Deficiency Judgments: The Dark Side Of Short Sales

Just because you do a short sale doesn’t mean that you get to walk away from your underwater house without any financial repercussions at all.  Yes, you may have heard that a short sale allows you to get out from under the heavy burden of owing more than your house is worth but that’s not always true. You could easily end up having to cover the shortfall anyway – in which case half the benefit of doing the short sale evaporates. (The other half of the benefit is that you get to move even though you can’t pay off the mortgage.)
The mechanism by which your creditors keep you liable for the shortfall in the mortgage balance is called a deficiency judgment. So who ends up with a deficiency judgment and who doesn’t? Well, let me describe two of our recent short sale clients and you guess which one ended up with the deficiency judgment.
Client #1 was underwater by a large amount by most people’s standards.

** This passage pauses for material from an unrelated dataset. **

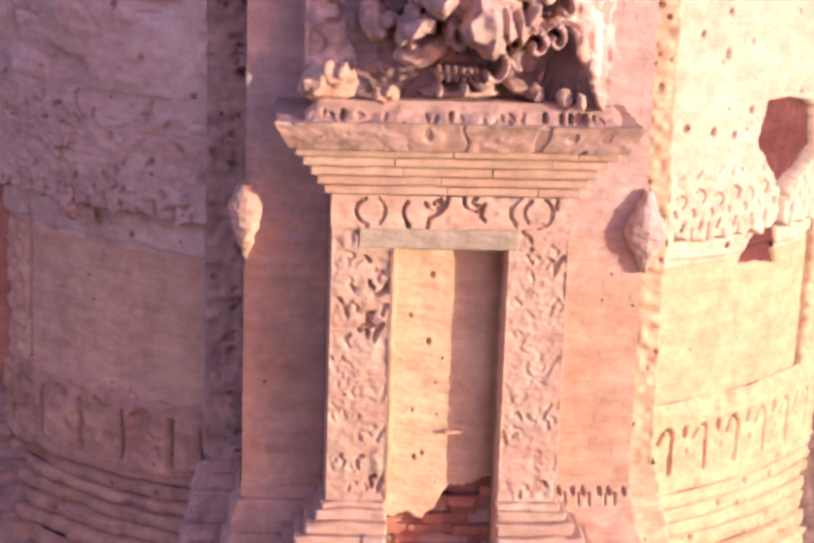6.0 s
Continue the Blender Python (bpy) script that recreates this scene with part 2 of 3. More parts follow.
FALLEN = [(.86, 2.42), (1.04, 2.44), (1.30, 2.40), (1.46, 2.32), (1.50, 2.05), (1.28, 1.88), (1.08, 1.80), (1.06, 1.60), (1.14, 1.40), (1.22, 1.19),
          (1.00, 1.24), (.77, 1.25), (.79, 1.37), (1.00, 1.60), (1.01, 1.80), (.85, 2.03), (.77, 2.16)]


def quarter_wall(name, angle, label, side, fine, seed, start=24.6, end=56.0):
    """One quarter; side +1 counts the arc from its start, -1 from its end."""
    wall = base_at(name, angle, label, "wall", kind="structure")
    S0, S1 = R * radians(start), R * radians(end)
    cell = 0.0115 if fine else 0.08
    rng = random.Random(seed)
    flip = lambda S: (S - S0) if side > 0 else (S1 - .038 - S)       # arc metres from the south bay's strip
    holes = [(rng.uniform(0.05, 1.9), rng.uniform(2.2, 4.4), rng.uniform(.004, .011)) for _ in range(34 if side > 0 else 9)]
    edge_at = 1.68                                            # where the far strip begins
    waver = lambda T, cell_, size, k: rough(T, T * 0, cell_, size, seed + k)

    def broken(S, Z):
        T, = (flip(S),)
        return inside(T + rough(S, Z, .05, .012, seed), Z + rough(S, Z, .06, .012, seed + 1), FALLEN)

    def strip(T, Z):
        near = 1 if side > 0 else 1 - .9 * np.clip((Z - 1.40) / .08, 0, 1) * np.clip((2.85 - Z) / .2, 0, 1)
        d = (.03 if side > 0 else .0) * np.clip((T - edge_at) / .03, 0, 1)
        d += cut(np.abs(T - edge_at + .016 + rough(T, Z, .07, .008, seed + 61)), .022 if side > 0 else .012, .16 if side > 0 else .07, .012)
        return near * (d + np.clip((T - edge_at) / .02, 0, 1) * rough(T, Z, .05, .022, seed + 60))

    ov = .085 if side > 0 else .125                           # how far the belt stands out

    def upper(S, Z):
        T = flip(S)
        d = rough(S, Z, .5, .012, seed) + rough(S, Z, .10, .009, seed + 1) + rough(S, Z * 3, .2, .006, seed + 2) + strip(T, Z) + ov
        for hx, hz, hr in holes:
            d += cut(np.hypot(T - hx, (Z - hz) * .7), hr, .16, .008)
        if side < 0:                                          # broken patches and a long scar
            d += cut(stroke(T, Z + rough(T, Z, .08, .015, seed + 62), [(.16, 3.06), (.36, 3.03), (.62, 3.06)]), .016, .05, .03)
            d += cut(stroke(T, Z, [(.30, 2.98), (.48, 2.97)]), .006, .03, .012)
            d += .03 * np.clip(rough(T, Z, .35, 1, seed + 63) * 5, 0, 1) + rough(T, Z, .06, .008, seed + 64)
        d += cut(np.abs(Z - 2.86 - .05 * np.sin(T * 2) - waver(T, .2, .03, 4)), .012, .03 * (side < 0)) * np.clip((rough(T, Z, .5, 1, seed + 9)) * 3, 0, 1)
        return d

    part("upper_wall", grid(steps(S0, S1, cell), steps(2.44, 4.6, cell), wall_place(upper, R, 0), (lambda S, Z: upper(S, Z) < -.02) if side > 0 else None), M_UPPER_LIT if side > 0 else M_UPPER, wall, smooth=True)

    def middle(S, Z):
        T = flip(S)
        return rough(S, Z, .4, .010, seed + 5) + rough(S, Z * 3, .16, .004, seed + 6) + strip(T, Z) - .05 * (broken(S, Z) if side > 0 else 0)

    part("panel_wall", grid(steps(S0, S1, cell), steps(.2, 1.33, cell), wall_place(middle, R, 0), broken if side > 0 else None), M_WALL if side > 0 else M_WALL_SHADED, wall, smooth=True)

    # belt of carved ornament
    oc = 1.06                                                # the centre ornament, arc metres from the strip
    belt_top, low_edge, tall = (2.14, 1.50, .035) if side > 0 else (2.42, 1.585, .03)

    pits_ = [(rng.uniform(.05, 1.8), rng.uniform(1.6, 2.4), rng.uniform(.2, 2.9)) for _ in range(40)]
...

The trick was that they had enough money so that, if they had wanted to, they could have brought sufficient money to the closing table to pay off the mortgage. Doing so would have been extremely painful but, financially, they were in pretty good shape so this was an option. Client #2 was underwater by a much smaller amount but they had absolutely no money to bring to the table. And we hooked up both client #1 and client #2 with the same professional negotiator – an attorney who does nothing but short sale negotiations with lenders.
So who do you think got stuck with the deficiency judgment? Client #2. And the reason? Well, no doubt client #1 got lucky. It’s pretty unusual for someone with substantial financial resources to get off scott free. But client #1 had another advantage that I did not tell you about. They had a sufficient down payment so that they did not have to get mortgage insurance. And in the end it was the mortgage insurer who went after client #2 for the shortfall.
You see…if you don’t have a sufficient down payment to give the mortgage lender a comfortable cushion against default then they need to go out and buy mortgage insurance on your loan, which you pay for. If and when you default the lender goes to the mortgage insurance company to cover any shortfall. The mortgage insurer can then come to you to seek coverage for their loss, depending on the terms of your insurance contract of course.
So in the end the client with substantial financial resources bears no penalty while the client with no financial resources gets stuck holding the bag. But no one every claimed that life is fair. And the other thing to remember about short sales, like most things in life, is that “individual results may vary”.